Worried about the much-rumored tie-up between American and US Airways?
Today, those fears would appear to be more reality-based than ever.
A letter to employees from American Airlines chief Tom Horton, reprinted in the Dallas Morning News, included the following: “… it now makes sense to carefully evaluate a range of strategic options, including potential mergers, which could make the new American even stronger.”
While Horton mentioned US Airways (which has very publicly expressed its interest in merging with American and has made overtures to American’s creditors and unions) only in passing, it’s considered by far the most likely merger partner.

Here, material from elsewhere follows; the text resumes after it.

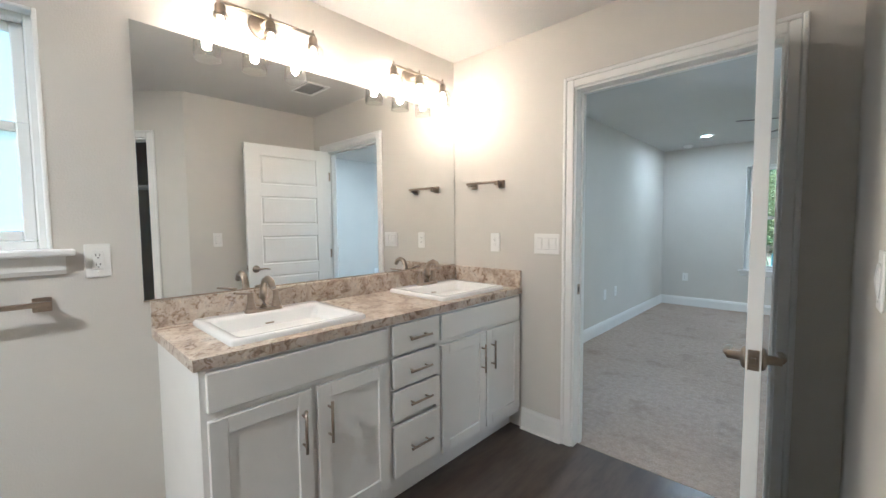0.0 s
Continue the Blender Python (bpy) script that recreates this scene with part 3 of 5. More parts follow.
# main bath door, open into the bath; hinged at the east jamb
panel_door("door_1", pose(-0.190, 2.372, 0, 0, 0, -85.3), 0.785, hinge_y=0.035, label="white five-panel door standing open into the bath")
# bedroom door, open into the bedroom against the window wall
panel_door("door_2", pose(2.115, 7.272, 0, 0, 0, 181.5), 0.82, hinge_y=0.0, label="white five-panel door open against the window wall")
# foyer closet, shut
panel_door("door_5", pose(9.595, -1.52, 0, 0, 0, 90), 0.775, hinge_y=0.035, label="white five-panel closet door, shut")
# second bedroom, open inwards
panel_door("door_6", pose(11.60, 0.122, 0, 0, 0, -37.5), 0.685, hinge_y=0.035, label="white five-panel door open into a bright bedroom")


def glazed_door(name, m, w, h=2.04, t=0.044):
    d = thing(name, m, "white glazed patio door standing open into the room", "door", "", "structure")
    z0 = 0.03
    st, bot, top = 0.13, 0.26, 0.14
    bm = B()
    box(bm, 0, st, 0, t, z0, z0 + h, 0.002)
    box(bm, w - st, w, 0, t, z0, z0 + h, 0.002)
    box(bm, st, w - st, 0.0003, t - 0.0003, z0, z0 + bot)
    box(bm, st, w - st, 0.0003, t - 0.0003, z0 + h - top, z0 + h)
    part("door_leaf", bm, DOORP, d)
    bm = B()
    a, b = z0 + bot, z0 + h - top
    for y0, y1 in ((-0.010, 0.006), (t - 0.006, t + 0.010)):
        box(bm, st - 0.012, st + 0.022, y0, y1, a - 0.012, b + 0.012, 0.004)
        box(bm, w - st - 0.022, w - st + 0.012, y0, y1, a - 0.012, b + 0.012, 0.004)
        box(bm, st + 0.022, w - st - 0.022, y0 + 0.0005, y1 - 0.0005, a - 0.012, a + 0.022, 0.004)
        box(bm, st + 0.022, w - st - 0.022, y0 + 0.0005, y1 - 0.0005, b - 0.022, b + 0.012, 0.004)
    part("glazing_bead", bm, TRIM, d)
    bm = B()
    box(bm, st + 0.001, w - st - 0.001, t / 2 - 0.003, t / 2 + 0.003, a + 0.001, b - 0.001)
    p = part("pane", bm, GLASS, d)
    p.visible_shadow = False
    for s, y in ((1, t), (-1, 0)):
        lever(d, w - 0.06, y, 0.98, s, -1)
        deadbolt(d, w - 0.06, y, 1.12, s)
    bm = B()
    for z in (0.98, 1.12):
        box(bm, w - 0.0005, w + 0.002, t / 2 - 0.013, t / 2 + 0.013, z - 0.03, z + 0.03, 0.001)
    part("latch", bm, NICKEL, d)
    for hz in (0.26, 1.05, 1.84):
        bm = B()
        lathe(bm, [(0, -0.052), (0.0085, -0.05), (0.0085, 0.05), (0, 0.052)], 10)
        box(bm, -0.034, 0.0, -0.0015, 0.0015, -0.048, 0.048)
        box(bm, 0.0, 0.030, 0.001, 0.004, -0.048, 0.048)
        part("hinge", bm, BRONZE, d, "dark bronze door hinge", Matrix.Translation((-0.004, -0.003, hz)))
    bm = B()
    box(bm, 0.01, w - 0.01, 0.006, t - 0.006, 0.008, 0.03)
    part("door_sweep", bm, RUBBER, d)
    return d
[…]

Due diligence requires that American consider all options. But there is clearly a compelling business case to be made for an American-US Airways marriage. It is, however, a prospect that many American partisans find deeply unsettling.
US Airways can boast of solid growth and profitability. But such metrics have gained the company little in the way of support from either its customers or its own employees.
American, on the other hand, enjoys substantial loyalty from its customers, in spite of its diminished circumstances.
Responses from readers to a recent blog post epitomize the feelings of many travelers:
“I still think AA has the best FF program all-around when compared to other domestic airlines. Here’s hoping they come out on the other side of bankruptcy as a stand-alone airline!”
“I am very worried about the future of the AAdvantage Program if the merger with US goes through. I had the misfortune to be forced to fly US on business when they were the only option available. The experience was a disaster on all fronts.”
“I am committed to American and AAdvantage for now but will bail if US Scareways takes over.”
Reader Reality Check
Are you in favor of a merger between American and US Airways? Why?